For over months, I have been thinking of making the macadamia nut fudge/ katli, but never got around to making it. The macadamia nuts were a gift from Hawaii, and we had a cup and a half of the nuts left for me to prepare the katli. I had an idea as to how it had to taste, and I was very particular about its texture. After doing a lot of research on how katili's are made, I finally decided to go with the no cook recipe version that is commonly used in making cashew katli. This recipe can be prepared in less than 10 minutes.

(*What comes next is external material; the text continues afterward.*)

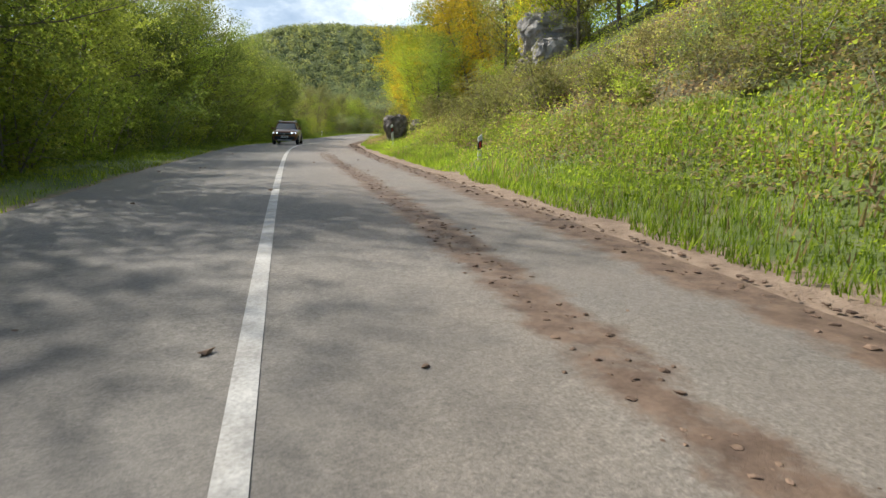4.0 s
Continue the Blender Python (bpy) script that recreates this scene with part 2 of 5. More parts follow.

I was so happy with how it tasted and the texture was spot on, soft moist and chewy. I love macadamia as a nut, but it has a high fat content. So, I decided to cut them into 3/4 inch cubes and enjoy them guilt free.
Blender / Mixer
Measuring Cups and Spoons
Roasted Macadamia Nuts - 1/2 cup
Milk Powder - 1/2 cup
Powdered Sugar - 1/2 cup plus 1 tbsp
Hot Water - 1 to 2 tbsp
Saffron - a generous pinch
Cardamon - 4 pods powdered
1. Blend the macadamia nuts and milk powder in the blender. If you just blend macadamia nuts, it starts to get very oily, so the milk powder helps to keep it dry.
2. Microwave the powdered sugar for a minute to get it warm. Make sure to remove the lumps in the sugar. Add the nut mixture to the sugar, using your fingers make sure to mix well so that they are well combined.
3. Finely crush the saffron and add to the mixture along with the cardamon powder and mix well.
4. Add 1 tbsp of boiling water to it and try to make a dough. If you feel the need for another tbsp add 1 tsp at a time, until it comes together into a firm dough. ( 1 tbsp = 3 tsp)
5. Sprinkle a tbsp of powdered sugar on the cutting board. Place the macadamia nut dough on it and flatten it.
6. Roll the dough so that you make a thick layer of 3/4th inch. Cut into 3/4th inch cubes. Store and enjoy.